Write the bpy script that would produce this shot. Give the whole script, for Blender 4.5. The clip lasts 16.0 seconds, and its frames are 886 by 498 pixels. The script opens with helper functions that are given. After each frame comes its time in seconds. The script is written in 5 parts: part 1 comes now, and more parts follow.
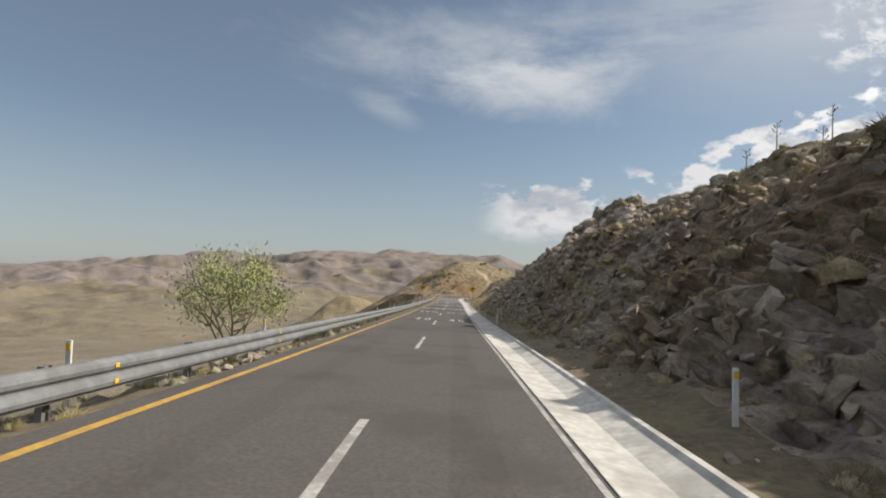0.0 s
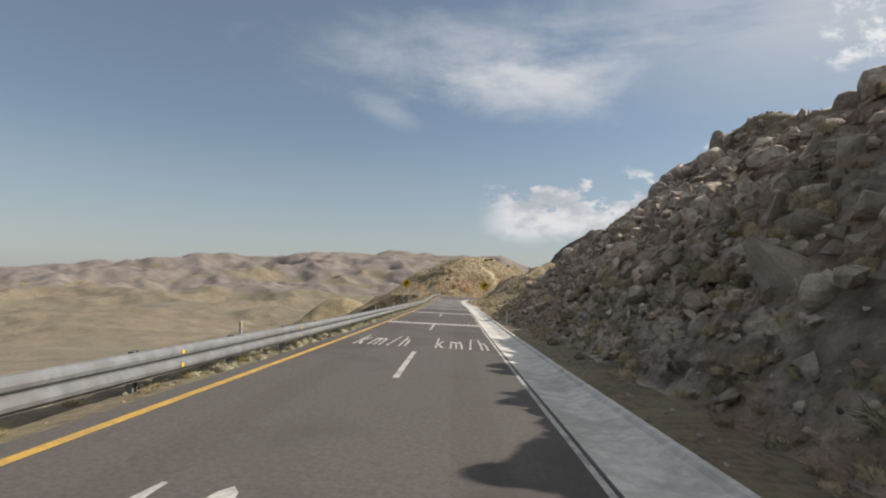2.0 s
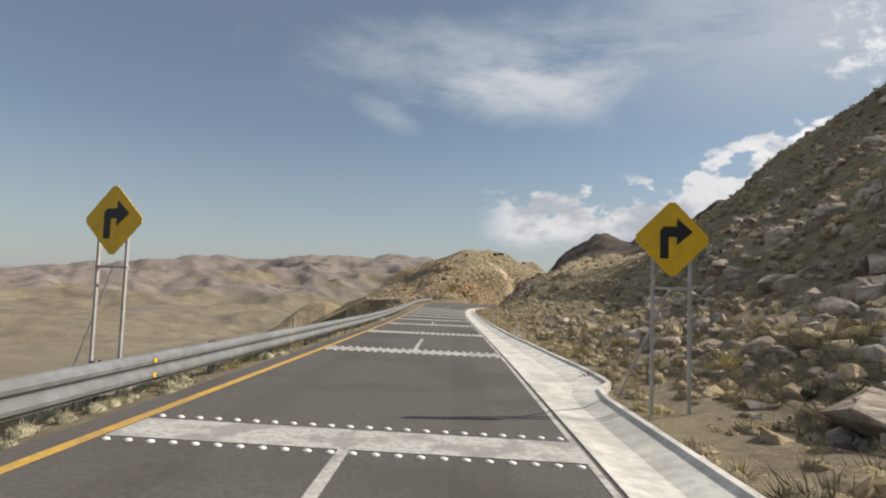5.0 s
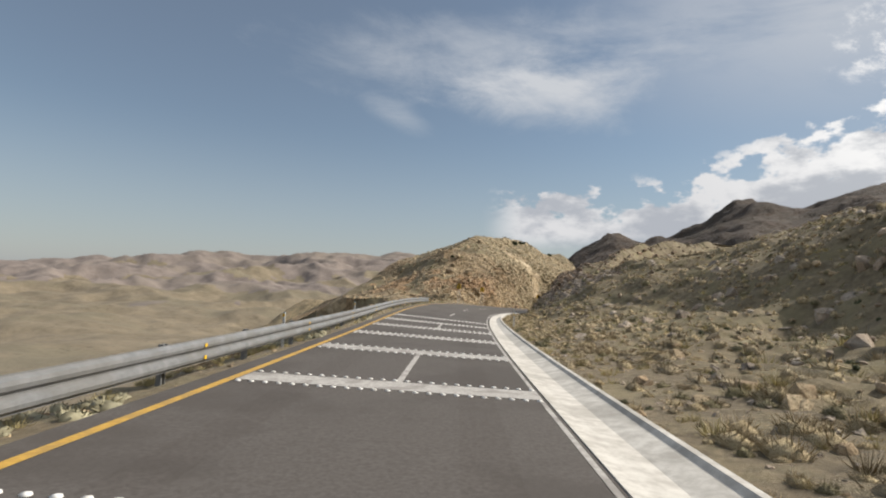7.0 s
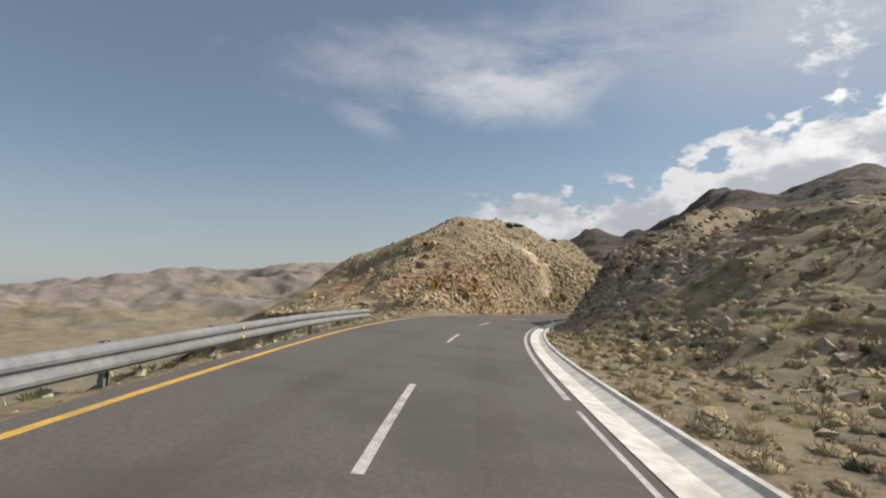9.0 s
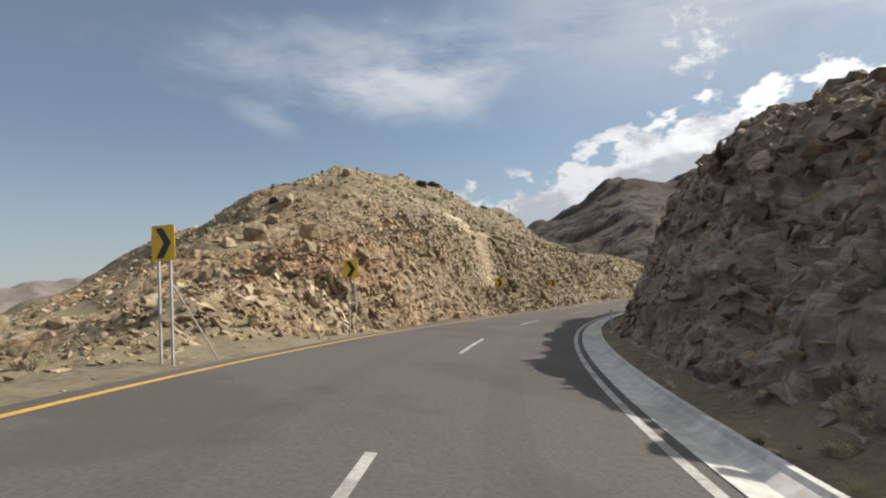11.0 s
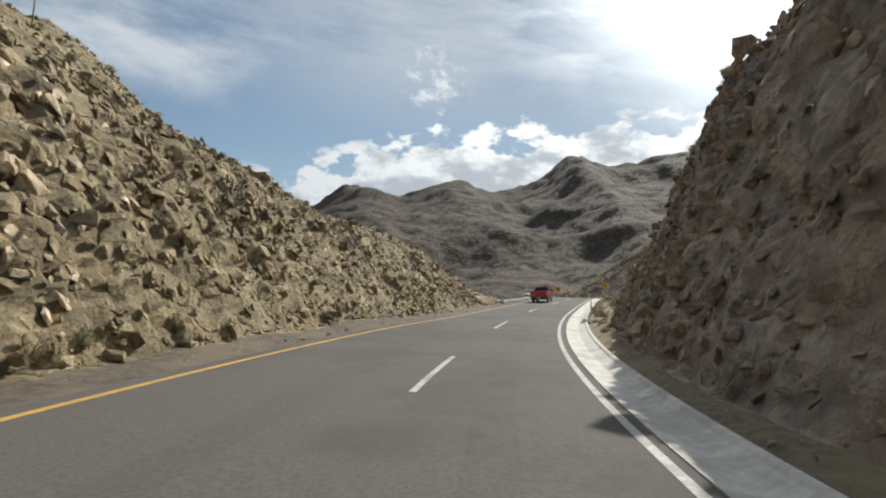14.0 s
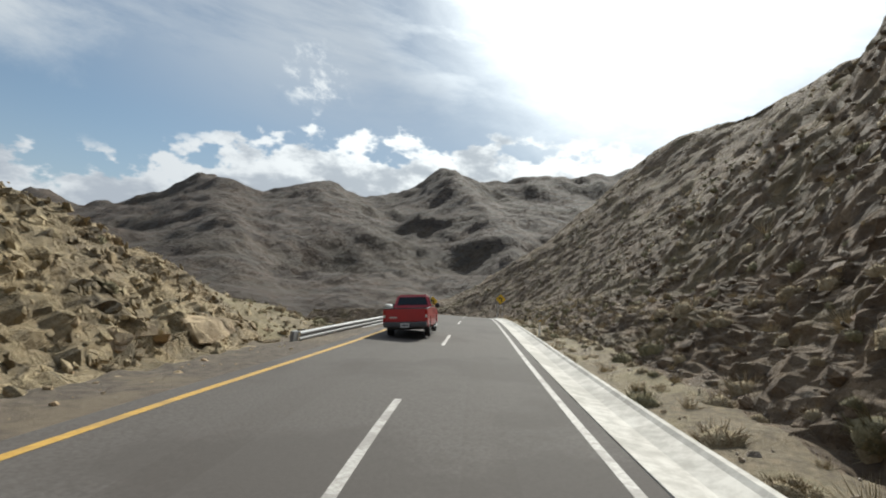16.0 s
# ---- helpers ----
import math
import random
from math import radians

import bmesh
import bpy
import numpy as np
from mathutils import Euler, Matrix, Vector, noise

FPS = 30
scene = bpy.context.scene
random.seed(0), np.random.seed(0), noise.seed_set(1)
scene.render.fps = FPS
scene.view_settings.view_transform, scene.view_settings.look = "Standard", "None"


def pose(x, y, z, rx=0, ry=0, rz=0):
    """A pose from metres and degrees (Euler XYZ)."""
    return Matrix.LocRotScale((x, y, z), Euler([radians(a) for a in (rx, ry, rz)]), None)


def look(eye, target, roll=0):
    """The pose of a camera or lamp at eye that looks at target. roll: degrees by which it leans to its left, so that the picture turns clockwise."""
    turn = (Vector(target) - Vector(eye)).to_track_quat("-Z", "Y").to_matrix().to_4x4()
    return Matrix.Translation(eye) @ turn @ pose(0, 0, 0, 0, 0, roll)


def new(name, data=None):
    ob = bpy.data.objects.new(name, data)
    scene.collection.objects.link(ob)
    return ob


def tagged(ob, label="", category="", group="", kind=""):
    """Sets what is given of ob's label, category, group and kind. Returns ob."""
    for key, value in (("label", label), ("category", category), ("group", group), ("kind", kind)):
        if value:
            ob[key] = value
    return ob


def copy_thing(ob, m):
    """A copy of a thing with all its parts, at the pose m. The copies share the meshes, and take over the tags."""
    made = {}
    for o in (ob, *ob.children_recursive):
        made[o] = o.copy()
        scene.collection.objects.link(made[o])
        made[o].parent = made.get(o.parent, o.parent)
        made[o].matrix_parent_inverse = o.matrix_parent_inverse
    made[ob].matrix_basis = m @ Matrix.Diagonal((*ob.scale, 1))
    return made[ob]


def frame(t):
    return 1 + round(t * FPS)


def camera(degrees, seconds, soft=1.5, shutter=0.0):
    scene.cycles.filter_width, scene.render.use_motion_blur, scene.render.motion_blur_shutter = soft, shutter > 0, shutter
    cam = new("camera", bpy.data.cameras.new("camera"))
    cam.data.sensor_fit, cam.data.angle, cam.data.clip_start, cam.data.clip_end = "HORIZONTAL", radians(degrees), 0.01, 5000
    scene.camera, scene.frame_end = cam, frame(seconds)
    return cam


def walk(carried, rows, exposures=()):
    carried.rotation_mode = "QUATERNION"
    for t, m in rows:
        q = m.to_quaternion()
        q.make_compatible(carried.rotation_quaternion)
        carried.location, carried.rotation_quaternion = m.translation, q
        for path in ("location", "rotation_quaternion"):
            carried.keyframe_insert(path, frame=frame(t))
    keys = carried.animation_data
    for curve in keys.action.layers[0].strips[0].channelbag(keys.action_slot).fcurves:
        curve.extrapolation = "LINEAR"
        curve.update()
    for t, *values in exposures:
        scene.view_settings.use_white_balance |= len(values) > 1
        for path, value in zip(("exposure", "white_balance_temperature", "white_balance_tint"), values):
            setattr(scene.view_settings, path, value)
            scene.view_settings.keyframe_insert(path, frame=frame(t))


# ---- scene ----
SUN_AZ, SUN_EL = 76.0, 37.5

# camera: seconds, place, turn
ROWS = [
    (0, 0.00, 0.00, 1.70, 92.72, -1.75, -0.08),
    (0.5, 0.20, 9.06, 1.30, 92.70, -1.94, -0.04),
    (1, 0.41, 18.12, 0.91, 92.72, -1.86, -0.02),
    (1.5, 0.60, 27.17, 0.51, 92.78, -1.61, -0.00),
    (2, 0.80, 36.23, 0.13, 92.87, -1.47, 0.01),
    (2.5, 0.99, 45.29, -0.23, 92.97, -1.54, -0.01),
    (3, 1.19, 54.35, -0.58, 93.10, -1.68, -0.09),
    (3.5, 1.42, 63.41, -0.90, 93.25, -1.76, -0.23),
    (4, 1.65, 72.47, -1.20, 93.38, -1.82, -0.30),
    (4.5, 1.89, 81.53, -1.49, 93.43, -1.87, -0.22),
    (5, 2.10, 90.59, -1.78, 93.39, -1.96, -0.07),
    (5.5, 2.28, 99.66, -2.07, 93.34, -2.16, 0.14),
    (6, 2.43, 108.72, -2.37, 93.28, -2.48, 0.39),
    (6.5, 2.54, 117.78, -2.68, 93.25, -2.74, 0.60),
    (7, 2.63, 126.85, -2.98, 93.29, -2.75, 0.65),
    (7.5, 2.75, 135.91, -3.28, 93.43, -2.35, 0.44),
    (8, 2.92, 144.83, -3.54, 93.66, -1.53, -0.01),
    (8.5, 3.16, 153.48, -3.76, 93.84, -0.75, -0.59),
    (9, 3.53, 161.98, -3.97, 93.85, 0.26, -1.62),
    (9.5, 4.10, 170.47, -4.19, 93.69, 1.50, -3.10),
    (10, 4.94, 178.93, -4.45, 93.47, 2.64, -5.15),
    (10.5, 6.15, 187.35, -4.74, 93.28, 3.32, -7.88),
    (11, 7.83, 195.69, -5.06, 93.23, 3.21, -11.41),
    (11.5, 10.12, 203.88, -5.37, 93.31, 2.31, -15.73),
    (12, 13.08, 211.85, -5.69, 92.97, 0.83, -20.67),
    (12.5, 16.79, 219.60, -6.06, 92.69, -0.49, -25.84),
    (13, 21.27, 227.15, -6.45, 92.67, -1.18, -30.81),
    (13.5, 26.43, 234.38, -6.83, 92.86, -1.30, -35.56),
    (14, 32.16, 241.17, -7.16, 93.24, -1.40, -40.24),
    (14.5, 38.41, 247.48, -7.42, 93.72, -1.75, -44.77),
    (15, 45.11, 253.32, -7.59, 94.24, -2.20, -48.77),
    (15.5, 52.16, 258.75, -7.63, 94.65, -3.15, -52.02),
    (16, 59.51, 263.86, -7.58, 94.88, -4.40, -54.70),
]
cam = camera(80.0, 16.0, soft=2.0)
walk(cam, [(t, pose(*p)) for t, *p in ROWS], exposures=[(0, 0.45, 6500, 10), (8.5, 0.45, 6500, 10), (11, 0.54, 6400, 9), (11.7, 0.50, 6350, 8), (16, 0.48, 6150, 5)])

# ---- light ----
world = bpy.data.worlds.new("sky")
scene.world = world
world.use_nodes = True
wt = world.node_tree
wt.nodes.clear()


def node(tree, kind, **kw):
    n = tree.nodes.new(kind)
    for k, v in kw.items():
        setattr(n, k, v)
    return n


def math_node(tree, op, a, b=None, c=None, clamp=False):
    n = node(tree, "ShaderNodeMath", operation=op, use_clamp=clamp)
    for i, v in enumerate((a, b, c)):
        if v is None:
            continue
        if isinstance(v, (int, float)):
            n.inputs[i].default_value = v
        else:
            tree.links.new(v, n.inputs[i])
    return n.outputs[0]


def ramp01(tree, v, lo, hi):
    n = node(tree, "ShaderNodeMapRange", interpolation_type="SMOOTHSTEP")
    tree.links.new(v, n.inputs[0])
    n.inputs[1].default_value, n.inputs[2].default_value = lo, hi
    n.inputs[3].default_value, n.inputs[4].default_value = 0.0, 1.0
    return n.outputs[0]


def band(tree, v, a, b, c, d):
    """0 below a, 1 from b to c, 0 above d."""
    return math_node(tree, "MULTIPLY", ramp01(tree, v, a, b), math_node(tree, "SUBTRACT", 1.0, ramp01(tree, v, c, d)))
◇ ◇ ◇
__Exercise details__
Output a single number: how many lines contain the word "random".

__Exercise answer__
2